Write every line out verbatim and omit the pictures.

-------- Dataset extract

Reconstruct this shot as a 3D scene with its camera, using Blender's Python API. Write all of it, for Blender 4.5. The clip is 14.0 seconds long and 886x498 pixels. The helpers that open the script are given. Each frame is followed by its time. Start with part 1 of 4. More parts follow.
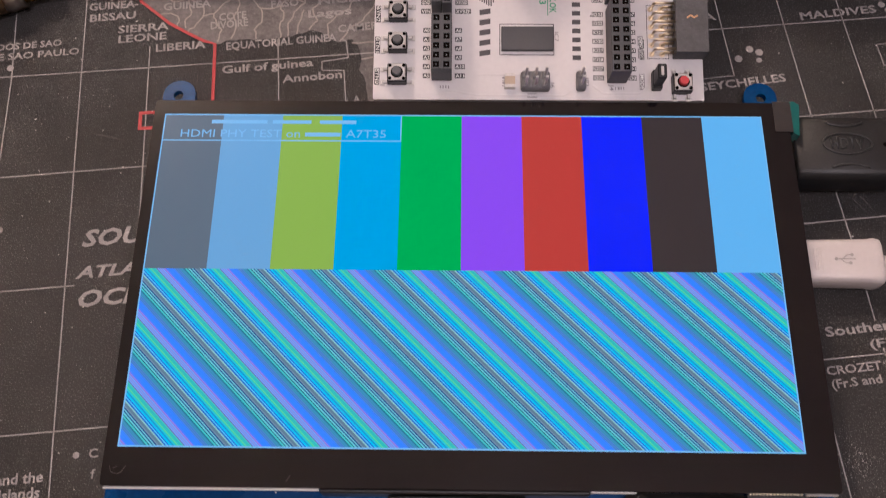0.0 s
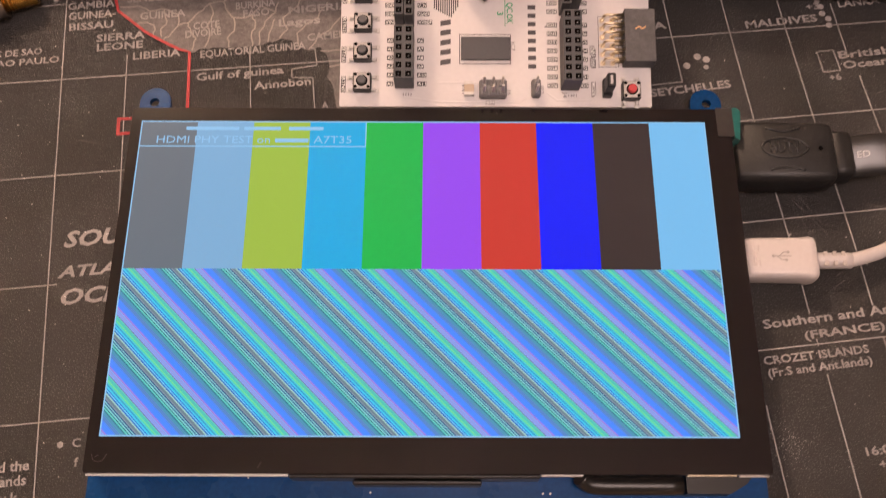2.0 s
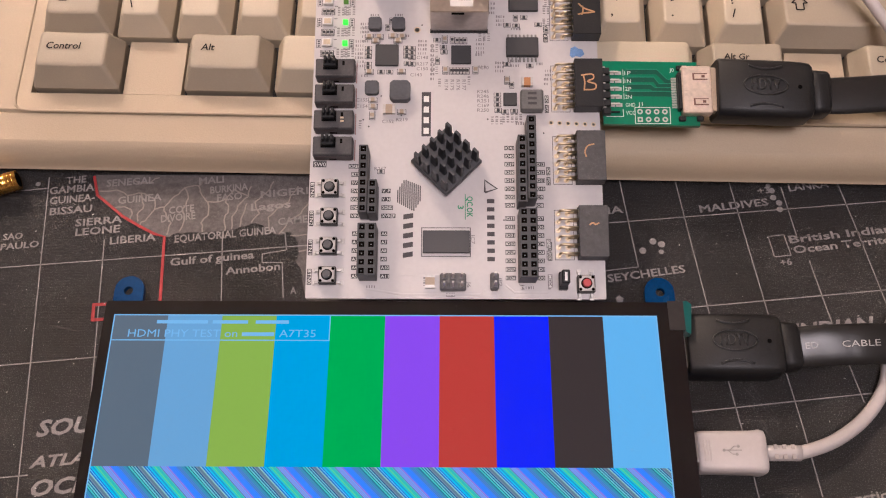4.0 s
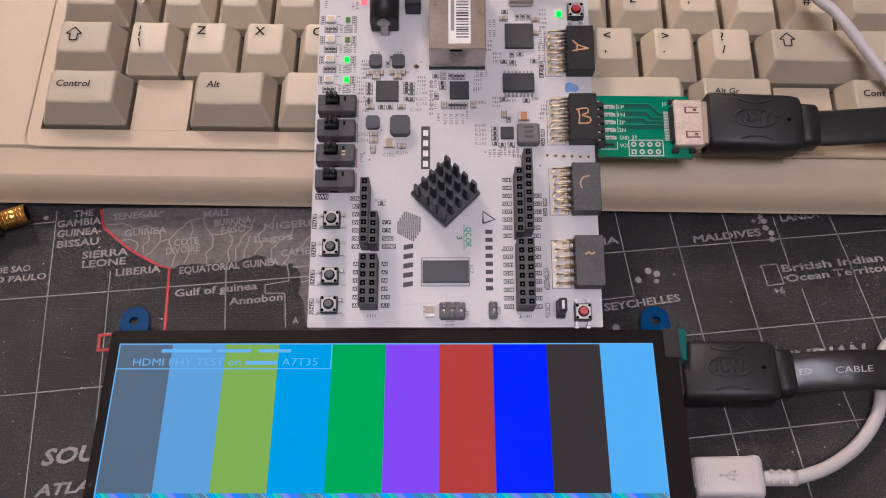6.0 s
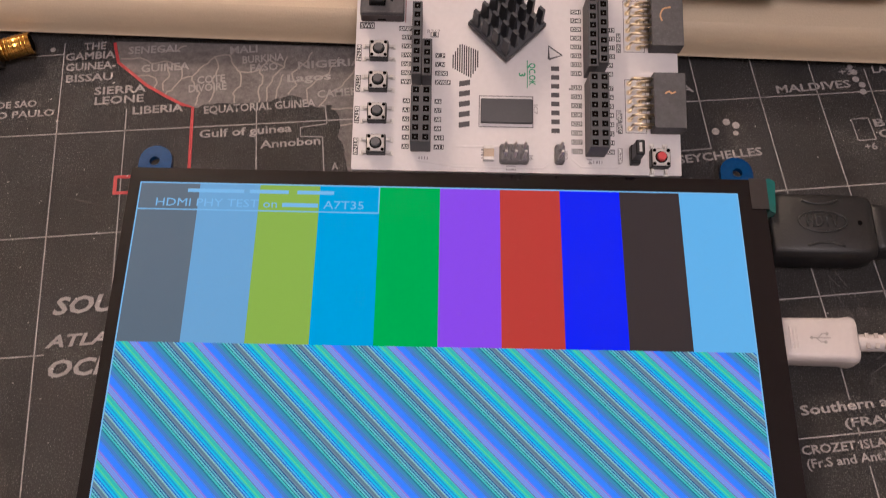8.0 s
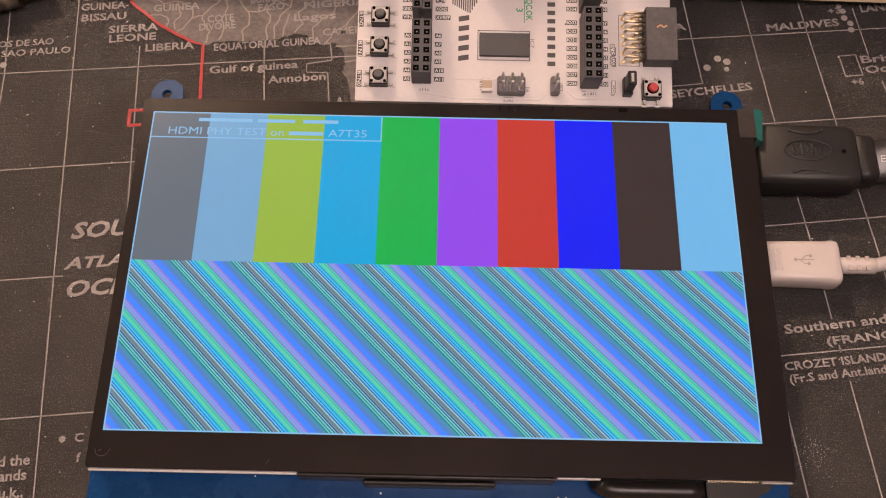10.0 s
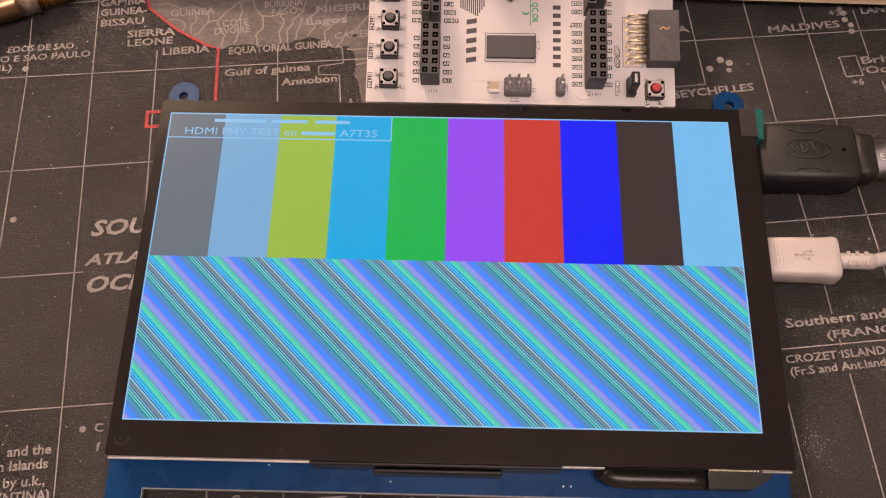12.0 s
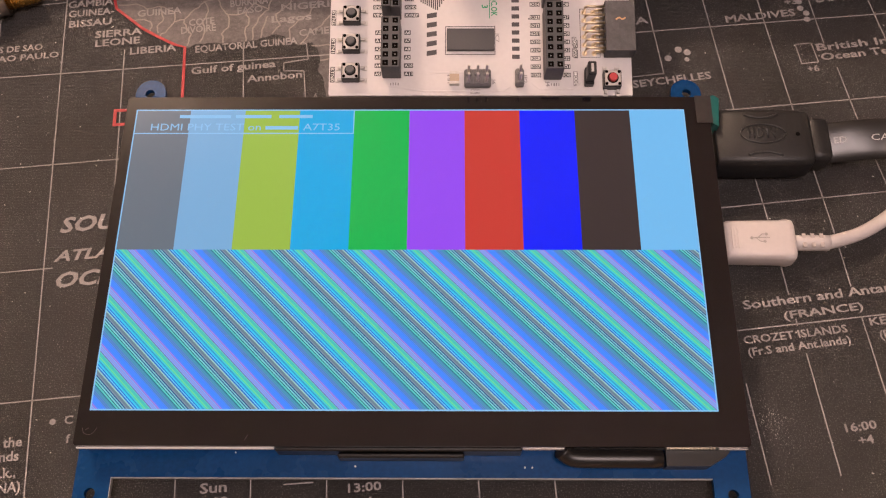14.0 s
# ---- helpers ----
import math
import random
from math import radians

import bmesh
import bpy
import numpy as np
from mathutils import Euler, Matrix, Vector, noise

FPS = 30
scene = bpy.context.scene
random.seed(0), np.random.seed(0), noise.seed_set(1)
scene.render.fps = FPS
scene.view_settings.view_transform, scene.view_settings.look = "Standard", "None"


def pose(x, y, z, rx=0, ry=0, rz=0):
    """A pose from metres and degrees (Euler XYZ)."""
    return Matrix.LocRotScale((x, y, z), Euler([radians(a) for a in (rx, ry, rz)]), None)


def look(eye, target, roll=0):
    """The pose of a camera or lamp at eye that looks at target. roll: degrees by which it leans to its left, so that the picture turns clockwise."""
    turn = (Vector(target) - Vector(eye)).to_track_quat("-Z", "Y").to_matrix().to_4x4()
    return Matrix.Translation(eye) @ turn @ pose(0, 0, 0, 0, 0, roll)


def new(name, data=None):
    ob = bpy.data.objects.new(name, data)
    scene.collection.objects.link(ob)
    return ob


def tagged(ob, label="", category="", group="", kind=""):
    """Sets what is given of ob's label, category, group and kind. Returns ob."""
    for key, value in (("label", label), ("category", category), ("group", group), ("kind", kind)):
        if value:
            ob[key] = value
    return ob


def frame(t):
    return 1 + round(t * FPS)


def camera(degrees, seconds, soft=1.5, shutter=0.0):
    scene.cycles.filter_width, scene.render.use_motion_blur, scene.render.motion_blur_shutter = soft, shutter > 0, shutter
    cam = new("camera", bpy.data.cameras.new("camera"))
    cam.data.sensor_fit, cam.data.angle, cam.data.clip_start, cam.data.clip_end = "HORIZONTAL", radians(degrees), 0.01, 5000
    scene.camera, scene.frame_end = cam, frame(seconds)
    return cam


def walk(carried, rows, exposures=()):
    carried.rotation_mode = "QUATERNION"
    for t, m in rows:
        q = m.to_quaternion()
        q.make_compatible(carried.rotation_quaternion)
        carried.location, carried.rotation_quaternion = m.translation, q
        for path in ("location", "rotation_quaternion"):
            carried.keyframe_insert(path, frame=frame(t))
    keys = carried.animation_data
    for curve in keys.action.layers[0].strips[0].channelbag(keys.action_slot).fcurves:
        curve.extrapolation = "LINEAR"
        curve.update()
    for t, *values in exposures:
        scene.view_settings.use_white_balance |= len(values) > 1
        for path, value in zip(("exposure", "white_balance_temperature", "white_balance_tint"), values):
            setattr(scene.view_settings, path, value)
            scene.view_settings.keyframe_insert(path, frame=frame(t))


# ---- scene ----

----------------

■ **The result**:
Reconstruct this shot as a 3D scene with its camera, using Blender's Python API. Write all of it, for Blender 4.5. The clip is 14.0 seconds long and 886x498 pixels. The helpers that open the script are given. Each frame is followed by its time. Start with part 1 of 4. More parts follow.
0.0 s
2.0 s
4.0 s
6.0 s
8.0 s
10.0 s
12.0 s
14.0 s
# ---- helpers ----
import math
import random
from math import radians

import bmesh
import bpy
import numpy as np
from mathutils import Euler, Matrix, Vector, noise

FPS = 30
scene = bpy.context.scene
random.seed(0), np.random.seed(0), noise.seed_set(1)
scene.render.fps = FPS
scene.view_settings.view_transform, scene.view_settings.look = "Standard", "None"


def pose(x, y, z, rx=0, ry=0, rz=0):
    """A pose from metres and degrees (Euler XYZ)."""
    return Matrix.LocRotScale((x, y, z), Euler([radians(a) for a in (rx, ry, rz)]), None)


def look(eye, target, roll=0):
    """The pose of a camera or lamp at eye that looks at target. roll: degrees by which it leans to its left, so that the picture turns clockwise."""
    turn = (Vector(target) - Vector(eye)).to_track_quat("-Z", "Y").to_matrix().to_4x4()
    return Matrix.Translation(eye) @ turn @ pose(0, 0, 0, 0, 0, roll)


def new(name, data=None):
    ob = bpy.data.objects.new(name, data)
    scene.collection.objects.link(ob)
    return ob


def tagged(ob, label="", category="", group="", kind=""):
    """Sets what is given of ob's label, category, group and kind. Returns ob."""
    for key, value in (("label", label), ("category", category), ("group", group), ("kind", kind)):
        if value:
            ob[key] = value
    return ob


def frame(t):
    return 1 + round(t * FPS)


def camera(degrees, seconds, soft=1.5, shutter=0.0):
    scene.cycles.filter_width, scene.render.use_motion_blur, scene.render.motion_blur_shutter = soft, shutter > 0, shutter
    cam = new("camera", bpy.data.cameras.new("camera"))
    cam.data.sensor_fit, cam.data.angle, cam.data.clip_start, cam.data.clip_end = "HORIZONTAL", radians(degrees), 0.01, 5000
    scene.camera, scene.frame_end = cam, frame(seconds)
    return cam


def walk(carried, rows, exposures=()):
    carried.rotation_mode = "QUATERNION"
    for t, m in rows:
        q = m.to_quaternion()
        q.make_compatible(carried.rotation_quaternion)
        carried.location, carried.rotation_quaternion = m.translation, q
        for path in ("location", "rotation_quaternion"):
            carried.keyframe_insert(path, frame=frame(t))
    keys = carried.animation_data
    for curve in keys.action.layers[0].strips[0].channelbag(keys.action_slot).fcurves:
        curve.extrapolation = "LINEAR"
        curve.update()
    for t, *values in exposures:
        scene.view_settings.use_white_balance |= len(values) > 1
        for path, value in zip(("exposure", "white_balance_temperature", "white_balance_tint"), values):
            setattr(scene.view_settings, path, value)
            scene.view_settings.keyframe_insert(path, frame=frame(t))


# ---- scene ----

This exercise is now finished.